Authority: High Court of Chhattisgarh at Bilaspur (Hon'ble Justice Sachin Singh Rajput)

Order Date: 17 July 2026

Case Overview

  • Parties: Applicants – South Eastern Coalfield Limited (through Chairman cum Managing Director), General Manager South Eastern Coalfields Limited, Sub Area Manager Bhatgaon; Non‑applicant – Rajeshwar Sahu, son of the deceased employee.
  • Proceedings: Review petition (Rev.P. No. 49 of 2026) filed against the order dated 03.11.2025 in WPS No. 2117/2021, which had set aside the rejection of the non‑applicant’s claim for dependent employment.
  • Background: After the death of the employee, Rajeshwar Sahu applied for dependent employment.
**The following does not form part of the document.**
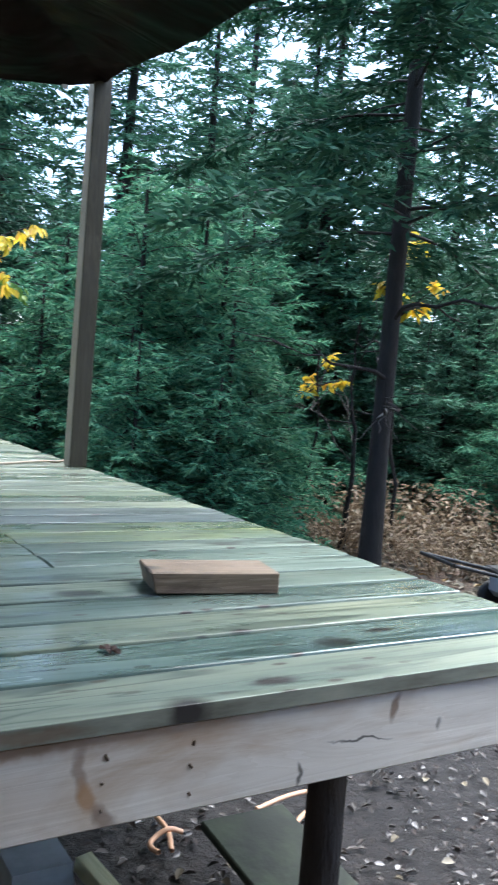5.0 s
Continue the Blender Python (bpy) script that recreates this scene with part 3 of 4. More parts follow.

The applicants rejected his claim, citing the service record of the deceased showing a date of birth 01.12.1976, making the claimant 43 years old and thus age‑barred (age limit 35 years under the National Coal Wage Agreement). The claimant submitted Class 5th mark‑sheet, Aadhaar Card and PAN Card indicating his date of birth as 21.12.1985.
  • Arguments – Applicants: Relied on the service record as sacrosanct; argued the claimant was age‑barred. Also highlighted that the voter list showing the claimant as 28 years old in 2003 was not annexed to the writ petition.
  • Arguments – Non‑applicant: Emphasised that Aadhaar, PAN and mark‑sheet were part of the original writ petition and had been considered. Contended that the voter list was a new fact not raised earlier and that review is permissible only on discovery of new and important evidence or a patent error (Rule 90 of High Court of Chhattisgarh Rules 2007 read with Order XLVII Rule 1 CPC).
  • Legal Reasoning: The Court examined the scope of review jurisdiction, citing Supreme Court decisions in Lily Thomas v. Union of India (2000) 6 SCC 224, Vikram Singh alias Vicky Walia & another v. State of Punjab (2017) 8 SCC 518, and principles from Union of India v. Abhishek Jain (Review Petition No. 83/2025, 25.04.2025) and S. Madhusudan v. Narayana Reddy (2022 LiveLaw SC 685). It held that the documents (Aadhaar, PAN, mark‑sheet) were already on record, no patent error existed in the 03.11.2025 order, and the voter list was a new argument not raised at the appropriate stage. Consequently, the review petition could not be entertained.

Final Outcome

  • The review petition is dismissed.
  • No order as to costs.
  • The original order dated 03.11.2025 remains effective.